▶ Exercise brief:
Give the data below again exactly as written, without its pictures.

▶ Provided material:
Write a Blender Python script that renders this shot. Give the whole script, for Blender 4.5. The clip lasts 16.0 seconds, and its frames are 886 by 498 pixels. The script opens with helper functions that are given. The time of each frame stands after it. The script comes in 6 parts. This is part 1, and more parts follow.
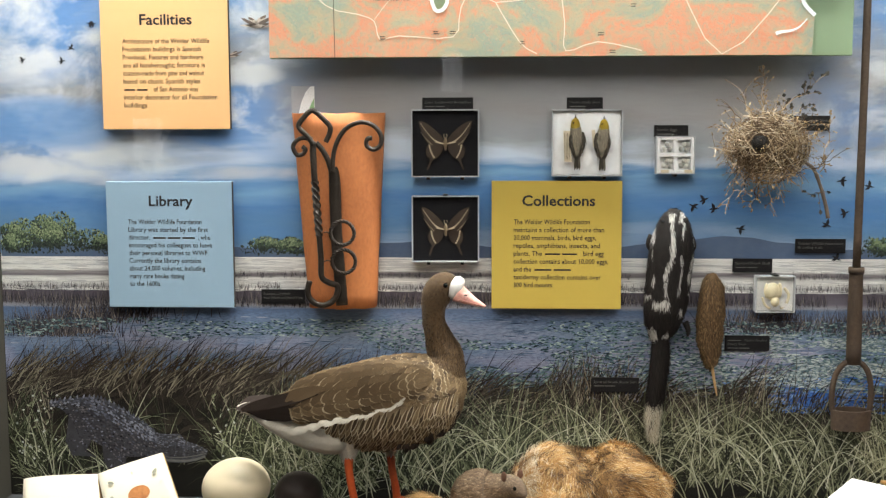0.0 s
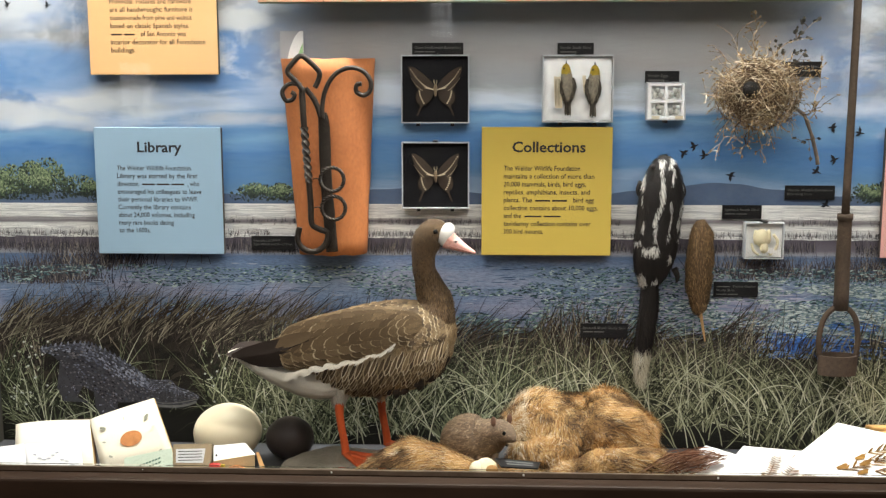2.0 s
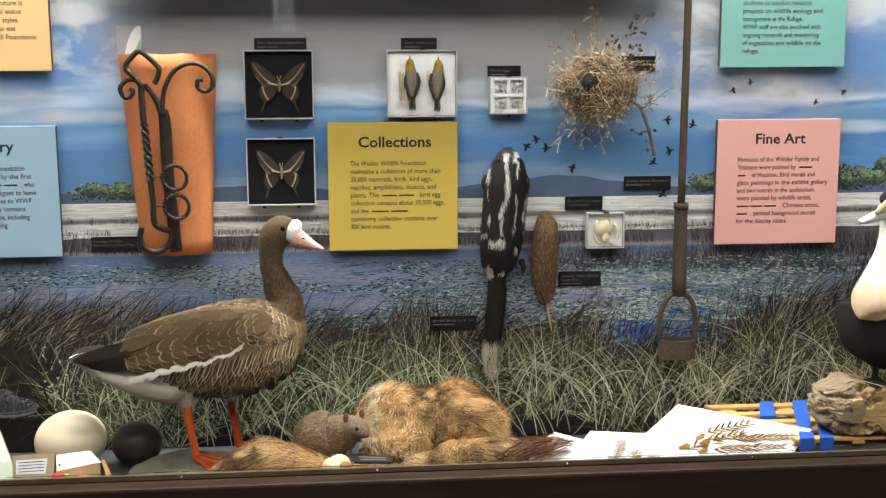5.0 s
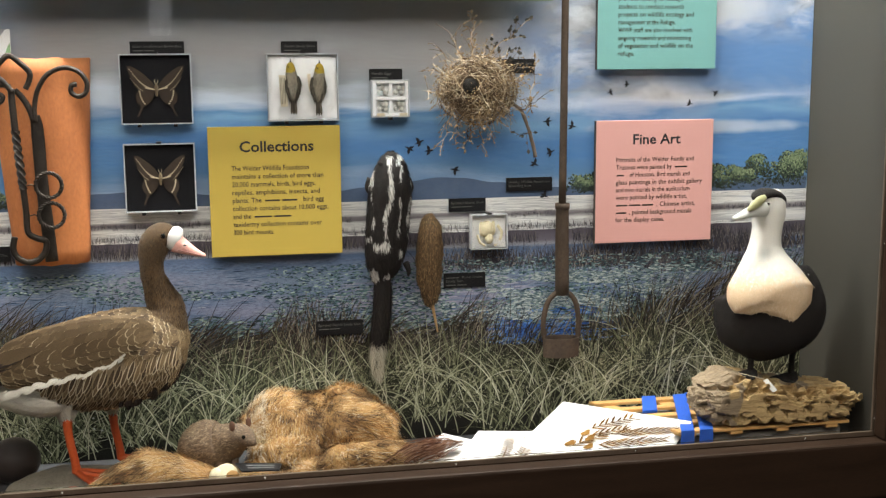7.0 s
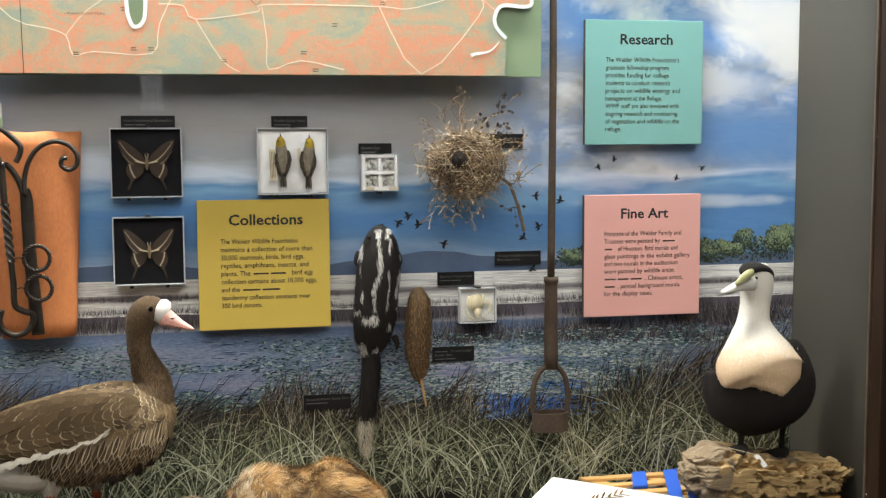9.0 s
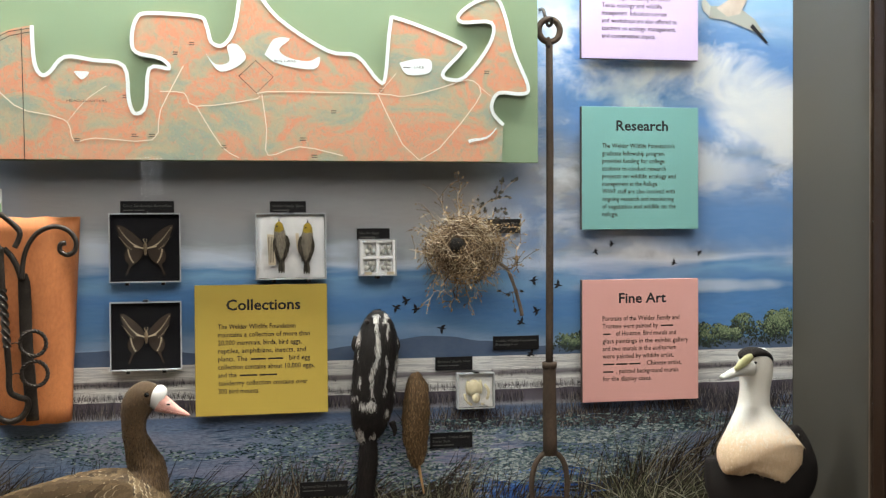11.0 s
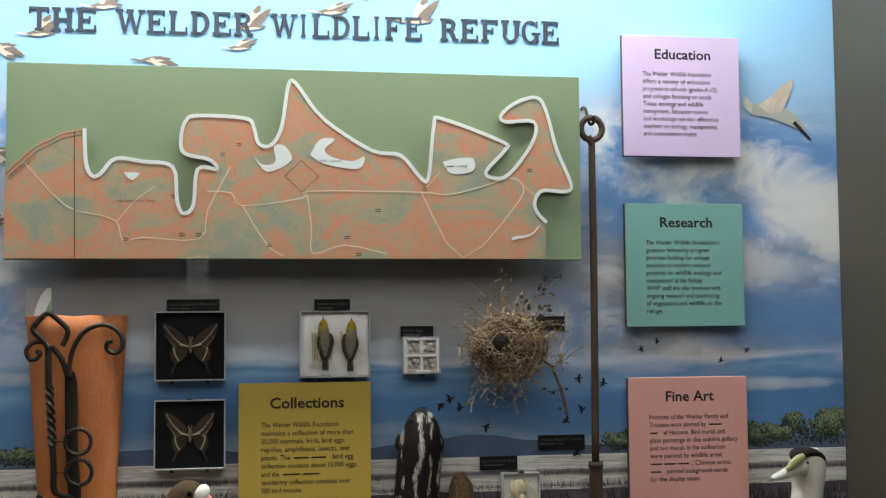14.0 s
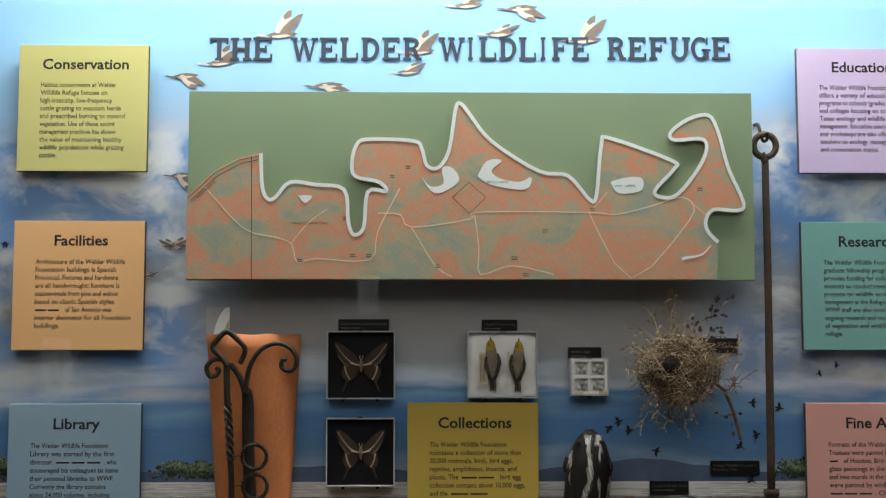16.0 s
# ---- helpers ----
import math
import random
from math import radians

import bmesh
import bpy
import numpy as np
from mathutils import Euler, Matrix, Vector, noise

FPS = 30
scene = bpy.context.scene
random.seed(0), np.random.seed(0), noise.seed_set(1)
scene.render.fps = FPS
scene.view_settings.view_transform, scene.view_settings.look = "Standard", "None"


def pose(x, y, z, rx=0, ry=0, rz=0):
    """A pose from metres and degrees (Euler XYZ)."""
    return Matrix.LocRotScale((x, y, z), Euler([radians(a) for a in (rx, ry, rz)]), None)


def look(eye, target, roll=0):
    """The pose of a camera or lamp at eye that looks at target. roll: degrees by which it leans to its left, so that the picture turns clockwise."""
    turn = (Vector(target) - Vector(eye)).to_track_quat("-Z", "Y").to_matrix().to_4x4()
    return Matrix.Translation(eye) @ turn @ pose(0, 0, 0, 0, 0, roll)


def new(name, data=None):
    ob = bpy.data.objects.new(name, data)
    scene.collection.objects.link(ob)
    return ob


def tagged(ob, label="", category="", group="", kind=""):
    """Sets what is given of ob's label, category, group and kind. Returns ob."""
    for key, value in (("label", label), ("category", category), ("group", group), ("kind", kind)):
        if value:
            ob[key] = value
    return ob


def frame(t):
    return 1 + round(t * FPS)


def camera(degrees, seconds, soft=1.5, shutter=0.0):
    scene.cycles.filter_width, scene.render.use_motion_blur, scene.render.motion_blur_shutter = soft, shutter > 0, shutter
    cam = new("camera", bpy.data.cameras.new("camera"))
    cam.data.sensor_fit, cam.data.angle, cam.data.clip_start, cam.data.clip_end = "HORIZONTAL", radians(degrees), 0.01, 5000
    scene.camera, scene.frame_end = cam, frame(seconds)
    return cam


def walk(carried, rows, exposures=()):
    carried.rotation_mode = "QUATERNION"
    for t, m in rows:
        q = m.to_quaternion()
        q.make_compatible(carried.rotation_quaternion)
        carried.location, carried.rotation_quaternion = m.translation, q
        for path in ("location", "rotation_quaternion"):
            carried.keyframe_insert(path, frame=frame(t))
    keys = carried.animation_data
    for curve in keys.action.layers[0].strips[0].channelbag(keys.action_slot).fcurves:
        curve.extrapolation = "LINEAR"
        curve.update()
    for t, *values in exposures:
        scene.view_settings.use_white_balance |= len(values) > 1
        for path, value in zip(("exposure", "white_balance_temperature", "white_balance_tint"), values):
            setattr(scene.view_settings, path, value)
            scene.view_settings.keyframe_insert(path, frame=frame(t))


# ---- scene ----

▶ Finished answer:
Write a Blender Python script that renders this shot. Give the whole script, for Blender 4.5. The clip lasts 16.0 seconds, and its frames are 886 by 498 pixels. The script opens with helper functions that are given. The time of each frame stands after it. The script comes in 6 parts. This is part 1, and more parts follow.
0.0 s
2.0 s
5.0 s
7.0 s
9.0 s
11.0 s
14.0 s
16.0 s
# ---- helpers ----
import math
import random
from math import radians

import bmesh
import bpy
import numpy as np
from mathutils import Euler, Matrix, Vector, noise

FPS = 30
scene = bpy.context.scene
random.seed(0), np.random.seed(0), noise.seed_set(1)
scene.render.fps = FPS
scene.view_settings.view_transform, scene.view_settings.look = "Standard", "None"


def pose(x, y, z, rx=0, ry=0, rz=0):
    """A pose from metres and degrees (Euler XYZ)."""
    return Matrix.LocRotScale((x, y, z), Euler([radians(a) for a in (rx, ry, rz)]), None)


def look(eye, target, roll=0):
    """The pose of a camera or lamp at eye that looks at target. roll: degrees by which it leans to its left, so that the picture turns clockwise."""
    turn = (Vector(target) - Vector(eye)).to_track_quat("-Z", "Y").to_matrix().to_4x4()
    return Matrix.Translation(eye) @ turn @ pose(0, 0, 0, 0, 0, roll)


def new(name, data=None):
    ob = bpy.data.objects.new(name, data)
    scene.collection.objects.link(ob)
    return ob


def tagged(ob, label="", category="", group="", kind=""):
    """Sets what is given of ob's label, category, group and kind. Returns ob."""
    for key, value in (("label", label), ("category", category), ("group", group), ("kind", kind)):
        if value:
            ob[key] = value
    return ob


def frame(t):
    return 1 + round(t * FPS)


def camera(degrees, seconds, soft=1.5, shutter=0.0):
    scene.cycles.filter_width, scene.render.use_motion_blur, scene.render.motion_blur_shutter = soft, shutter > 0, shutter
    cam = new("camera", bpy.data.cameras.new("camera"))
    cam.data.sensor_fit, cam.data.angle, cam.data.clip_start, cam.data.clip_end = "HORIZONTAL", radians(degrees), 0.01, 5000
    scene.camera, scene.frame_end = cam, frame(seconds)
    return cam


def walk(carried, rows, exposures=()):
    carried.rotation_mode = "QUATERNION"
    for t, m in rows:
        q = m.to_quaternion()
        q.make_compatible(carried.rotation_quaternion)
        carried.location, carried.rotation_quaternion = m.translation, q
        for path in ("location", "rotation_quaternion"):
            carried.keyframe_insert(path, frame=frame(t))
    keys = carried.animation_data
    for curve in keys.action.layers[0].strips[0].channelbag(keys.action_slot).fcurves:
        curve.extrapolation = "LINEAR"
        curve.update()
    for t, *values in exposures:
        scene.view_settings.use_white_balance |= len(values) > 1
        for path, value in zip(("exposure", "white_balance_temperature", "white_balance_tint"), values):
            setattr(scene.view_settings, path, value)
            scene.view_settings.keyframe_insert(path, frame=frame(t))


# ---- scene ----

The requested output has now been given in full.